Confundere

Scott Short
2.28 — 3.28

At this point of his effort man stands face to face with the irrational. He feels within him his longing for happiness and for reason. The absurd is born of this confrontation between the human need and the unreasonable silence of the world [1]

Scott Short’s exhibition Confundere engages with the theory of artificial reproduction, wherein the act of creating an image—through mechanical or manual process—is inescapably tied in its translation to some form of recollective distortion. Through a series of works that blur the lines between abstraction and representation, Short challenges traditional notions of artistic authenticity and the role of technology in shaping visual culture. Drawing on the idea that all art is a form of reproduction, his practice challenges traditional notions of creative expression by acting as a participant rather than the operator of the copy. Intentional and accidental mark are incorporated through muscle memory, a corporeal system honed by the transfer of reference material to canvas by brush, lending textural nuance through sustained, sacrificial labor. The works distill a collaboration between man and machine, echoing and layering collective memory against itself while bridging both perspectives. Short employs images as marks, signifiers or vehicles for meaning, rather than striving for representations of reality or painterly methods of illusion.

In Confundere, Short’s figures and forms oscillate between recognizable imagery and dissociations of pictorial utility. Borrowed imagery collapses upon itself, responsive to the echoes of time. The process itself becomes an integral part of the narrative, exposing both human inclination and mechanical interference. He draws on postwar iconography, political figures, and the absurdity of cartoonish depictions to express a world where reason is constantly undermined by the irrational. At the core of the work is a sense of fragmentation—historical references collide with the contemporary condition, all distorted by the act of reproduction.

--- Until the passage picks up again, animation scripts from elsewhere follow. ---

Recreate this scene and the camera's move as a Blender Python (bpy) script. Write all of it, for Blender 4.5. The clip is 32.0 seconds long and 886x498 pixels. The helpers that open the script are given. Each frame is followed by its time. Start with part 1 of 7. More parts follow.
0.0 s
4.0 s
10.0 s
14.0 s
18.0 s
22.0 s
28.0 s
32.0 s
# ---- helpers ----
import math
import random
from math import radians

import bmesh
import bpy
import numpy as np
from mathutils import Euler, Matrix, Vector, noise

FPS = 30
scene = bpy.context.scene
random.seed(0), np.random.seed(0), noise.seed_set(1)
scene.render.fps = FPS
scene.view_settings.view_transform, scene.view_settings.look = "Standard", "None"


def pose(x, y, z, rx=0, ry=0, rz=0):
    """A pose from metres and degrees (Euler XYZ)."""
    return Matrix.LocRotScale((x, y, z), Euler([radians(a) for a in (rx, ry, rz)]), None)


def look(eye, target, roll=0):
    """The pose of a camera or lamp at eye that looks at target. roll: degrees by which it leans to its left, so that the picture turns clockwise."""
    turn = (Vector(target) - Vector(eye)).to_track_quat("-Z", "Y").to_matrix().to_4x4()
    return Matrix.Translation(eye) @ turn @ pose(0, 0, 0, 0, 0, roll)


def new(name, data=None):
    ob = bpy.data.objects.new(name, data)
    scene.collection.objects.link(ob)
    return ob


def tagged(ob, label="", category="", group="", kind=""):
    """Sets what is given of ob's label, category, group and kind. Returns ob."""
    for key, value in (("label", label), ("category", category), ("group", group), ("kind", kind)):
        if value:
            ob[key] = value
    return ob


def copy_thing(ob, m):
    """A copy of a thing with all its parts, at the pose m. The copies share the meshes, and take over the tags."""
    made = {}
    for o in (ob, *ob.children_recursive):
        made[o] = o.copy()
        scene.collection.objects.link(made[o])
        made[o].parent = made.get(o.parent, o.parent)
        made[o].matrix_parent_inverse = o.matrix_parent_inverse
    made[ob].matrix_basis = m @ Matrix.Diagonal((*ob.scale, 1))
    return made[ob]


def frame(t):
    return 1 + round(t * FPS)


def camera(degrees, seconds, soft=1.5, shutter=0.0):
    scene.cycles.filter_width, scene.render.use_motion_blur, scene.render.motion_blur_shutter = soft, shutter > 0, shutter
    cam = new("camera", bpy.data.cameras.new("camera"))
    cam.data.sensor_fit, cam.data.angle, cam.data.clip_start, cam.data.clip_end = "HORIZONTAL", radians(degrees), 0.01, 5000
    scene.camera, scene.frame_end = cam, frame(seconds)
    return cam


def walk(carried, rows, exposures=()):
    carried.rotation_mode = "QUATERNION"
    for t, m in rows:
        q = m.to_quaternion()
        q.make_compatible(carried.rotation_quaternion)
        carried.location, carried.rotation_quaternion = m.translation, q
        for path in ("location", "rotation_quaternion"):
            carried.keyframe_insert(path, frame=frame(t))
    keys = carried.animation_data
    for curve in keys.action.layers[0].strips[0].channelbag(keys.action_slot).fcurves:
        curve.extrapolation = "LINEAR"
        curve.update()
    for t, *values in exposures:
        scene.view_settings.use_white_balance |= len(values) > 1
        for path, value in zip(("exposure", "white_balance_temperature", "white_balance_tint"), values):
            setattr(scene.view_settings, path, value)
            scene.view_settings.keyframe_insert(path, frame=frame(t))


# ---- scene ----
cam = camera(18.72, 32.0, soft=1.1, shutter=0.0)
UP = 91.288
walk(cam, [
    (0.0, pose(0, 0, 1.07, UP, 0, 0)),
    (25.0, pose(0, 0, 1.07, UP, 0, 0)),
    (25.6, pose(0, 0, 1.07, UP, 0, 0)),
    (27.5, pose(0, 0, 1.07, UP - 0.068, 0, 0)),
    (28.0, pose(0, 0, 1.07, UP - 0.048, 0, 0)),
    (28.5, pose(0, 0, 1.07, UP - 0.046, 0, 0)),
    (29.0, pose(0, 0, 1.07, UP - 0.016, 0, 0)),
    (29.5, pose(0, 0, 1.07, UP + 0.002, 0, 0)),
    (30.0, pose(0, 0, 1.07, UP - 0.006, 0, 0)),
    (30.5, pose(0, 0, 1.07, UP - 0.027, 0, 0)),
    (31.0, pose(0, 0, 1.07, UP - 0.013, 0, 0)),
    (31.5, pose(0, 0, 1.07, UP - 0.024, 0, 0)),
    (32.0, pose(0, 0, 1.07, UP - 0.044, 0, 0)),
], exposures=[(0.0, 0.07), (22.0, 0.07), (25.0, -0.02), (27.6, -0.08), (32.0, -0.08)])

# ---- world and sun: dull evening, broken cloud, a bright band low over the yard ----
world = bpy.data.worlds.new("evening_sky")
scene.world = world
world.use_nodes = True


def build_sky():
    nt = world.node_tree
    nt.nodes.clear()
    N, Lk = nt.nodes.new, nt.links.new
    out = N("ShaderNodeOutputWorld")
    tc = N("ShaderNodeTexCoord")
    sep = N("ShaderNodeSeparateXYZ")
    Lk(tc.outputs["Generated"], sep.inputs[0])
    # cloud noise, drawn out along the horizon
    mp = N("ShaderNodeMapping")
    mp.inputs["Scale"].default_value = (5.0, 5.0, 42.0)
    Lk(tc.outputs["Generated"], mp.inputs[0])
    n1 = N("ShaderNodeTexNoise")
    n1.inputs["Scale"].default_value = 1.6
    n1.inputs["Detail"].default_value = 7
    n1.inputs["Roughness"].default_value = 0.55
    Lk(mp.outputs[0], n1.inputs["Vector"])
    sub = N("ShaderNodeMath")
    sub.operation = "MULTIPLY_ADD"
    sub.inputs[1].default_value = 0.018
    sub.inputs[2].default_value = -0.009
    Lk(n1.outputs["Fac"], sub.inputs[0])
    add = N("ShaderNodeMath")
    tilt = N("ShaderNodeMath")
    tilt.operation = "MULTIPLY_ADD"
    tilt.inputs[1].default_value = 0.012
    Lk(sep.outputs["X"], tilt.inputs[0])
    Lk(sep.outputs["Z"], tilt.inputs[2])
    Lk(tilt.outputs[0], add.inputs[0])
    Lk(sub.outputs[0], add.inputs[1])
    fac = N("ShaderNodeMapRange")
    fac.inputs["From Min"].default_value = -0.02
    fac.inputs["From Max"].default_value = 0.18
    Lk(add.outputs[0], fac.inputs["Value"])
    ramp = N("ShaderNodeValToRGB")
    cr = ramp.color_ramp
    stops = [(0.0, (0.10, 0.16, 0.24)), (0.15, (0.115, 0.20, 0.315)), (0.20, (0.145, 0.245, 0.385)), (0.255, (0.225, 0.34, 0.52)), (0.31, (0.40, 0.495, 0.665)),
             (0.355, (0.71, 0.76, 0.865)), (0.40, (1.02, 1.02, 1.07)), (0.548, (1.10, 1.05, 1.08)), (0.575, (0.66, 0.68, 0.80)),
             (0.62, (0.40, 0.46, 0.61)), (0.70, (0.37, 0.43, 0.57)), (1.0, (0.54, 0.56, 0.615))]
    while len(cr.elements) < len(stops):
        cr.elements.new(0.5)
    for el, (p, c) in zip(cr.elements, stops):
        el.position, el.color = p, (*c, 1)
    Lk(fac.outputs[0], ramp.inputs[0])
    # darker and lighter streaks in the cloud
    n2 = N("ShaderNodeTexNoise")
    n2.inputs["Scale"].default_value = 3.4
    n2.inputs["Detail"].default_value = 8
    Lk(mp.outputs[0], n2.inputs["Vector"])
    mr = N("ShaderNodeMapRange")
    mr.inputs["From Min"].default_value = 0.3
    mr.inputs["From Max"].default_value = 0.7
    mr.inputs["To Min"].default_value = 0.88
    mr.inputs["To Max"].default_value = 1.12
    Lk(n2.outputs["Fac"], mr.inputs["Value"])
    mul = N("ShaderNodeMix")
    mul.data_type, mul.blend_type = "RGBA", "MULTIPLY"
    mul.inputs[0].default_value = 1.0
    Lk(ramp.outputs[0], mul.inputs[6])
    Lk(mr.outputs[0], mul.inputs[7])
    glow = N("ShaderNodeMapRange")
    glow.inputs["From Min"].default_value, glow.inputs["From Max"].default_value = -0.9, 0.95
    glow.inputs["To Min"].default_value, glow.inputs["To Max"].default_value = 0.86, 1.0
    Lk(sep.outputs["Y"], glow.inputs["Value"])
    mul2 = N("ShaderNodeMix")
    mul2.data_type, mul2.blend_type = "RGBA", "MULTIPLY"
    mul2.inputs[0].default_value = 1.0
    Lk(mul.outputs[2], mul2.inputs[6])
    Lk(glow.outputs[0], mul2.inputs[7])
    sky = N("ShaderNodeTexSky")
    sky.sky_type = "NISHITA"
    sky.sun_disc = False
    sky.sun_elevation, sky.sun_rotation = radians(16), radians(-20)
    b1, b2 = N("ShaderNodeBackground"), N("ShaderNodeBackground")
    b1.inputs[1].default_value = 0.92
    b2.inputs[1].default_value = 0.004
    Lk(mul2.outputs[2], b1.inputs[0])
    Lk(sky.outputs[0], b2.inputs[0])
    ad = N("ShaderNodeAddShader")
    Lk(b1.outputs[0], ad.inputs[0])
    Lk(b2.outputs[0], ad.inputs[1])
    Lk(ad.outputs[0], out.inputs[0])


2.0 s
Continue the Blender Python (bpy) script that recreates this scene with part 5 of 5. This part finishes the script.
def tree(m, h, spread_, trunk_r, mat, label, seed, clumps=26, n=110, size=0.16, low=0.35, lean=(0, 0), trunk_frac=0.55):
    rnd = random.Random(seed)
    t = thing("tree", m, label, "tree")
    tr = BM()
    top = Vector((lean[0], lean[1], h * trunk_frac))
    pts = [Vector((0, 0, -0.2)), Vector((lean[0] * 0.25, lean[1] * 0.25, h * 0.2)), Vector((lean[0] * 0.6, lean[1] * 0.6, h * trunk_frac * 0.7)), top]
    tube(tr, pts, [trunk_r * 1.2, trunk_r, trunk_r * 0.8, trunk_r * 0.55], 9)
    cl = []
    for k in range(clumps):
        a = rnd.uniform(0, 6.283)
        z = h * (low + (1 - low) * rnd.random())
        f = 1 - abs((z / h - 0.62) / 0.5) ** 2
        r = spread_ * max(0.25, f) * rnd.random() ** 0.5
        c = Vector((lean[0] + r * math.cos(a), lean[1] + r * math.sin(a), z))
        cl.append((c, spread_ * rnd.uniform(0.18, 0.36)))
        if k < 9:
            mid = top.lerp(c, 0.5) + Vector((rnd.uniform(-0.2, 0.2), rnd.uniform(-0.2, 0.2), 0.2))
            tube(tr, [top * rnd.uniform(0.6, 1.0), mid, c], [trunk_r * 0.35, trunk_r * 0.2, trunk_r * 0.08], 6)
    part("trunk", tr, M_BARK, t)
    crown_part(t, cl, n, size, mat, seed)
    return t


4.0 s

These elements mirror the fragmentation of modern life, where clarity and meaning slip through our fingers like sand.

With a deep respect for the slow, tactile nature of painting, Short’s work resists the allure of convenience and mass production, instead celebrating the quiet beauty of layered depth, scale, and subtle imperfections. In an era of relentless visual bombardment—where ads, social media, and algorithmic feeds dictate the tempo of daily life—Scott’s work resists the churn. His commitment to maintaining intimacy within large-scale works underscores his belief that proximity, detail, and patience reveal a deeper emotional resonance. His practice embraces slowness, rejecting the immediacy of disposable imagery in favor of a meditative, anti-convenient approach. Within this, he challenges artificial legibility—the streamlined clarity of mass-produced visuals—by disrupting expectations of form, meaning, and recognition. Drawing from Walter Benjamin’s notion of the aura, Short challenges the idea that an image’s meaning is tied to its origin. In this context, he pushes against the concept of the original in art, emphasizing the importance of the copy, the reproduction, and the imperfections that arise from these processes as circumstantial outliers. This is a practice of operating without a fixed intent, allowing the work to unfold naturally—a practice of being in the moment, outside of time, yet deeply entrenched in it. In a world where the attention economy thrives on speed and surface-level engagement, his work demands something different: time, patience, and the willingness to sit with ambiguity. Each piece lingers in the in-between, a quiet defiance against the hyper-saturated landscape of contemporary visual culture.

  1. Camus, Albert, 1913-1960. 1955. The Myth of Sisyphus, and Other Essays.. New York, Knopf.